Préambule de
l'auteur.
Après les
sanctions économiques que les États-Unis et l'Union européenne ont imposées à
la Russie, Moscou et Pékin ont tissé de puissants liens dans le domaine de
l'énergie, qui ont radicalement transformé le marché mondial du pétrole. En
plus d'accroître leur commerce dans les hydrocarbures de façon exponentielle,
les deux puissances de l'Est ont décidé de mettre fin à la domination du dollar
dans la fixation du prix de l'or noir. Le PetroYuan est l'instrument de
paiement stratégique qui promet de faciliter la transition vers un système
monétaire multipolaire, un système qui prend en compte de multiples devises et
reflète la corrélation des forces dans l'ordre mondial actuel.
Au lieu d’humilier la Russie, la guerre économique que Washington
et Bruxelles ont provoquée s’est avérée contre-productive, parce qu’elle a
seulement contribué à renforcer l’attelage énergétique de Moscou et
Pékin. Rappelons qu’en mai 2014, la société russe Gazprom a promis de garantir
la fourniture de gaz à la Chine, jusqu’à 38.000 millions de mètres
cubes au cours des trois prochaines décennies (à partir de 2018) en signant un contrat pour
$400 milliards avec la China national Petroleum Corporation (CNPC).

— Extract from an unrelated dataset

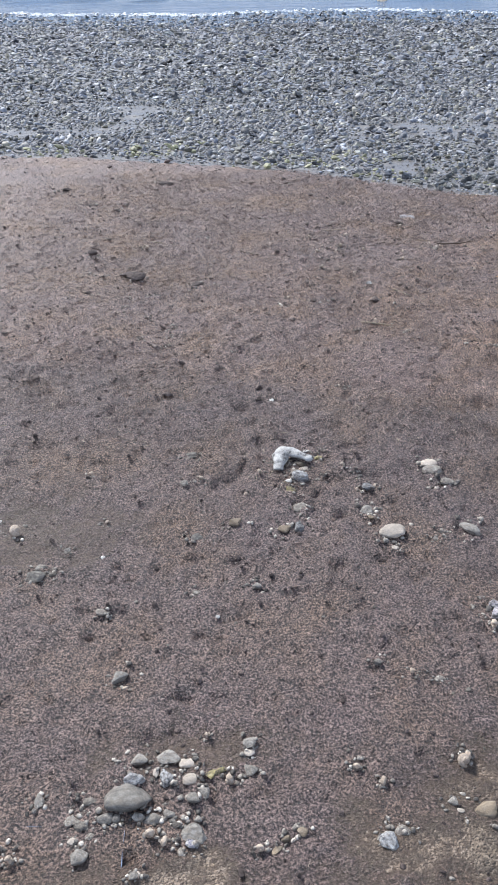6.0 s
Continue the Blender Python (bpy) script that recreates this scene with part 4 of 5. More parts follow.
lay("white", [(1.34, 2.23, 0.027, 0.022, 0), (1.05, 2.23, 0.035, 0.055, -8), (1.01, 2.27, 0.028, 0.022, -38), (1.27, 2.30, 0.034, 0.030, -40), (0.33, 2.31, 0.031, 0.024, -25), (0.97, 2.31, 0.041, 0.038, -23), (1.03, 2.32, 0.053, 0.035, -10), (-1.06, 2.32, 0.025, 0.020, 19), (1.05, 2.36, 0.047, 0.029, -23), (1.15, 2.43, 0.060, 0.044, -25), (0.63, 2.58, 0.046, 0.024, -13), (1.04, 2.59, 0.022, 0.015, 9), (1.10, 2.62, 0.023, 0.021, 23), (1.01, 2.63, 0.048, 0.033, -20), (1.00, 2.68, 0.029, 0.019, -48)])
lay("white", [(-1.20, 2.68, 0.031, 0.022, -2), (1.05, 2.74, 0.064, 0.048, -12), (0.91, 2.77, 0.022, 0.018, -19), (1.01, 2.84, 0.030, 0.028, 12), (1.04, 2.86, 0.026, 0.018, -59), (1.16, 2.93, 0.037, 0.025, -65), (0.26, 3.28, 0.028, 0.021, -17), (-0.81, 3.32, 0.042, 0.029, 50), (-0.25, 3.62, 0.017, 0.023, -36), (-0.32, 3.66, 0.013, 0.022, -14), (-0.33, 3.68, 0.022, 0.029, -22), (-0.43, 3.75, 0.020, 0.022, -13), (-0.15, 3.80, 0.019, 0.010, -15), (-0.15, 3.90, 0.017, 0.022, -22), (-0.76, 3.92, 0.027, 0.018, 2), (-0.77, 3.98, 0.020, 0.016, 12)])
lay("white", [(-1.20, 4.06, 0.013, 0.012, 13), (-0.38, 4.08, 0.016, 0.017, -17), (0.39, 4.11, 0.033, 0.018, -11), (-1.15, 4.14, 0.022, 0.018, 14), (-1.12, 4.16, 0.017, 0.016, 10), (-0.95, 4.20, 0.020, 0.014, 14), (-1.08, 4.27, 0.023, 0.011, 14), (0.35, 4.29, 0.021, 0.012, -3), (-0.33, 4.32, 0.015, 0.010, -21), (-0.86, 4.39, 0.034, 0.015, 16), (-0.93, 4.40, 0.012, 0.021, 8), (0.26, 4.42, 0.067, 0.030, -5), (-0.87, 4.43, 0.037, 0.024, 8), (-0.74, 4.45, 0.022, 0.015, 8), (0.20, 4.68, 0.026, 0.027, -14), (-0.11, 4.76, 0.035, 0.016, -22)])
lay("white", [(-1.51, 4.98, 0.026, 0.016, 21), (-0.34, 5.08, 0.021, 0.018, 0), (-0.34, 5.14, 0.070, 0.032, -11), (-0.18, 5.45, 0.051, 0.023, -16), (-0.57, 5.46, 0.029, 0.016, -16), (-0.62, 5.48, 0.011, 0.019, -21), (-0.60, 6.70, 0.026, 0.032, 2), (0.83, 6.79, 0.023, 0.025, -58), (0.22, 7.38, 0.023, 0.012, -10), (1.65, 8.02, 0.021, 0.029, -47), (2.41, 8.05, 0.036, 0.027, -65), (2.13, 8.11, 0.023, 0.013, -67), (1.52, 8.18, 0.024, 0.018, -55), (2.33, 8.23, 0.033, 0.028, -59), (0.65, 8.26, 0.047, 0.044, -27), (2.21, 8.26, 0.061, 0.040, -52)])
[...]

Actuellement, les deux puissances coordonnent la mise en œuvre d’un
plan stratégique ambitieux, qui inclut la construction de
pipelines et l’exploitation en commun de raffineries et de grands
complexes pétrochimiques. Involontairement, le rapprochement de Moscou
avec Pékin a produit des changements profonds dans le marché mondial du
pétrole en faveur de l’Est, ce qui nuit considérablement à l’influence
des compagnies pétrolières occidentales.
Moscou et Pékin ont fait de leurs échanges de pétrole un vecteur de transition vers un système monétaire multipolaire.
Même l’Arabie saoudite, qui récemment était encore le principal
fournisseur de pétrole du géant asiatique, a été assommée par la
diplomatie du Kremlin. Alors que, depuis 2011, les exportations de
pétrole saoudien vers la Chine se faisaient au rythme de 120.000 barils
par jour, celles de la Russie atteindront à terme 550.000 barils par
jour, soit près de cinq fois plus. En fait, déjà en 2015, les
entreprises russes ont dépassé, en quatre occasions, les
ventes de pétrole de leurs concurrents saoudiens à la Chine : Riyad a
dû se contenter d’être le deuxième plus grand fournisseur de brut à
Beijing en mai, septembre, novembre et décembre.

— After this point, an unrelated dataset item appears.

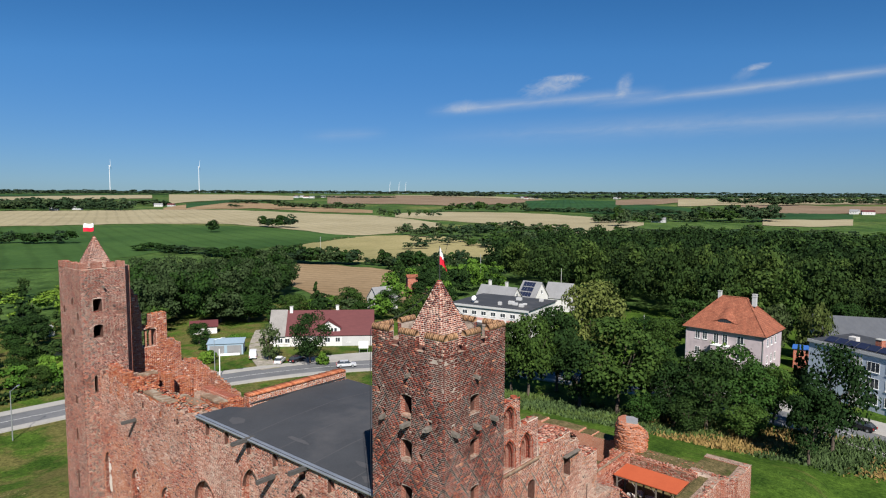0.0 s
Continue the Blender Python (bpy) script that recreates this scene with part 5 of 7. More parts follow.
def tilled(name, a, b, turn_deg, gap, stripe=0.35):
    """A farmed field: broad patches, tramlines along one bearing."""
    m, n, l, bs = material(name, 0.95)
    bs.inputs["Specular IOR Level"].default_value = 0.03
    c = n.new("ShaderNodeTexCoord")
    w = n.new("ShaderNodeVectorRotate")
    w.rotation_type = "Z_AXIS"
    w.inputs["Angle"].default_value = radians(turn_deg)
    l.new(c.outputs["Object"], w.inputs["Vector"])
    wave = n.new("ShaderNodeTexWave")
    wave.inputs["Scale"].default_value = 0.314 / gap
    wave.inputs["Distortion"].default_value, wave.inputs["Detail"].default_value = 1.5, 2
    l.new(w.outputs["Vector"], wave.inputs["Vector"])
    p = noise_of(n, l, 0.008, 7, 0.6)
    r = ramp(n, [(0.35, a), (0.65, b)])
    l.new(p.outputs["Fac"], r.inputs[0])
    s = ramp(n, [(0.0, (1 - stripe, 1 - stripe, 1 - stripe)), (0.3, (1, 1, 1))])
    l.new(wave.outputs["Fac"], s.inputs[0])
    colour = blend(n, l, 1.0, r.outputs[0], s.outputs[0], "MULTIPLY")
    q = noise_of(n, l, 0.35, 5, 0.75)
    g = ramp(n, [(0.3, (0.78, 0.78, 0.76)), (0.7, (1.15, 1.15, 1.15))])
    l.new(q.outputs["Fac"], g.inputs[0])
    l.new(blend(n, l, 1.0, colour, g.outputs[0], "MULTIPLY"), bs.inputs["Base Color"])
    return m


meadow = two_tone("meadow_grass", (0.030, 0.064, 0.010), (0.074, 0.132, 0.020), 0.17, 1.9, dry=(0.125, 0.110, 0.042), dry_scale=0.15, dry_at=0.50, lean=0.085)
grass_top = two_tone("dry_wall_top_grass", (0.075, 0.066, 0.030), (0.165, 0.128, 0.070), 0.9, 5, dry=(0.052, 0.068, 0.020), dry_scale=0.4, dry_at=0.56)
plain_green = two_tone("far_meadow", (0.035, 0.075, 0.02), (0.075, 0.125, 0.035), 0.006, 0.06, dry=(0.16, 0.16, 0.06), dry_scale=0.003, dry_at=0.55)
red_sheet = speckled("orange_roof_sheet", (0.33, 0.068, 0.028), (0.40, 0.088, 0.036), 0.6, 0.6, 6)
asphalt = speckled("asphalt", (0.105, 0.108, 0.115), (0.16, 0.162, 0.168), 0.15, 0.9, 3.0, 0.005, stain=(0.085, 0.087, 0.09), stain_scale=0.09)
pavement_mat = speckled("pale_paving", (0.25, 0.24, 0.225), (0.36, 0.345, 0.32), 0.3, 0.95, 4, 0.01)
gravel_mat = speckled("grey_gravel", (0.10, 0.088, 0.07), (0.40, 0.36, 0.31), 1.1, 0.95, 5.5, 0.05, stain=(0.13, 0.14, 0.05), stain_scale=0.45)
path_mat = speckled("pale_concrete_path", (0.40, 0.37, 0.33), (0.58, 0.55, 0.50), 0.7, 0.95, 5, 0.015, stain=(0.30, 0.27, 0.22), stain_scale=0.5)
road_paint = speckled("worn_road_paint", (0.45, 0.45, 0.44), (0.68, 0.68, 0.66), 0.8, 0.8, 6)


def land():
    """One sheet from the castle to the horizon, in rings that widen outwards."""
    radii = [0, 8, 14, 20] + list(np.arange(24, 120, 3.0))
    while radii[-1] < 4900:
        radii.append(radii[-1] * 1.045)
    n = 240
    R, A = np.array(radii[1:]), np.linspace(0, 2 * np.pi, n, endpoint=False)
    x, y = 25 + np.outer(R, np.cos(A)), 25 + np.outer(R, np.sin(A))
    rough = 0.03 * np.sin(x * 0.31) * np.sin(y * 0.27) + 0.02 * np.sin(x * 0.9 + y * 0.6)
    z = ground_z(x, y) + rough * (np.hypot(x - 25, y - 25) < 140)
    far = np.hypot(x - 25, y - 25)
    z += (far > 1500) * 2.2 * np.sin(x / 310) * np.sin(y / 270)
    V = np.concatenate([[[25, 25, 0.25]], np.stack([x, y, z], -1).reshape(-1, 3)])
    F, k = [], []
    for i in range(len(R) - 1):
        a = 1 + i * n + np.arange(n)
        b = 1 + i * n + (np.arange(n) + 1) % n
        F.append(np.stack([a, a + n, b + n, b], -1))
        k.append(np.full(n, 0 if R[i] < 175 else 1))
    data = mesh_of("ground", V, np.concatenate(F), [meadow, plain_green], np.concatenate(k), True)
    g = part("ground", data, None)
    return tagged(g, "rolling grassland from the castle mound to the far plain", "ground", kind="structure")


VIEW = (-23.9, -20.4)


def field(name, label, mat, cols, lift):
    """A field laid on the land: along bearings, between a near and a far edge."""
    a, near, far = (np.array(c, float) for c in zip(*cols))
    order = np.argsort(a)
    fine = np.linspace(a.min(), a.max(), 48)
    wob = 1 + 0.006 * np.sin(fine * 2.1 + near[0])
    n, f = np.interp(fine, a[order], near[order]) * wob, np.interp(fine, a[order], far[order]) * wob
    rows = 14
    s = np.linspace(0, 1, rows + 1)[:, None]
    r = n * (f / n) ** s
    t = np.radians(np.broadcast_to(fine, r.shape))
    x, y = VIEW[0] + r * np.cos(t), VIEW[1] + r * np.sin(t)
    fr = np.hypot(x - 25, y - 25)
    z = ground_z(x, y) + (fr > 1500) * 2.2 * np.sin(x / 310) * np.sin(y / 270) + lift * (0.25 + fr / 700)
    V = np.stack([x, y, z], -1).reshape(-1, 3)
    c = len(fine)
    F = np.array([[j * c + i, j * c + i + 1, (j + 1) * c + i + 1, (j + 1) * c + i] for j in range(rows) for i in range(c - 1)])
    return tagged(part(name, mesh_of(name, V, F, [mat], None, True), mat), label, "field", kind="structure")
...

Il convient de noter que les pays du noyau européen ont également
vu diminuer leur part de marché par rapport à la région asiatique :
l’Allemagne, par exemple, a été supplantée par la Chine à la fin de
2015, comme plus gros acheteur de pétrole russe. Ainsi, les grands
investisseurs opérant sur le marché mondial du pétrole ont du mal
à voir à quel point, en quelques mois, le consommateur mondial le plus
important – la Chine – est devenu le client favori du troisième plus
grand producteur mondial – la Russie. Selon le vice-président de Transneft
– la société russe en charge de la mise en œuvre des pipelines
nationaux – Sergey Andronov, la Chine est disposée à importer un volume
total de 27 millions de tonnes de pétrole de la Russie en 2016.
L’alliance énergétique russo-chinoise se propose d’aller plus loin.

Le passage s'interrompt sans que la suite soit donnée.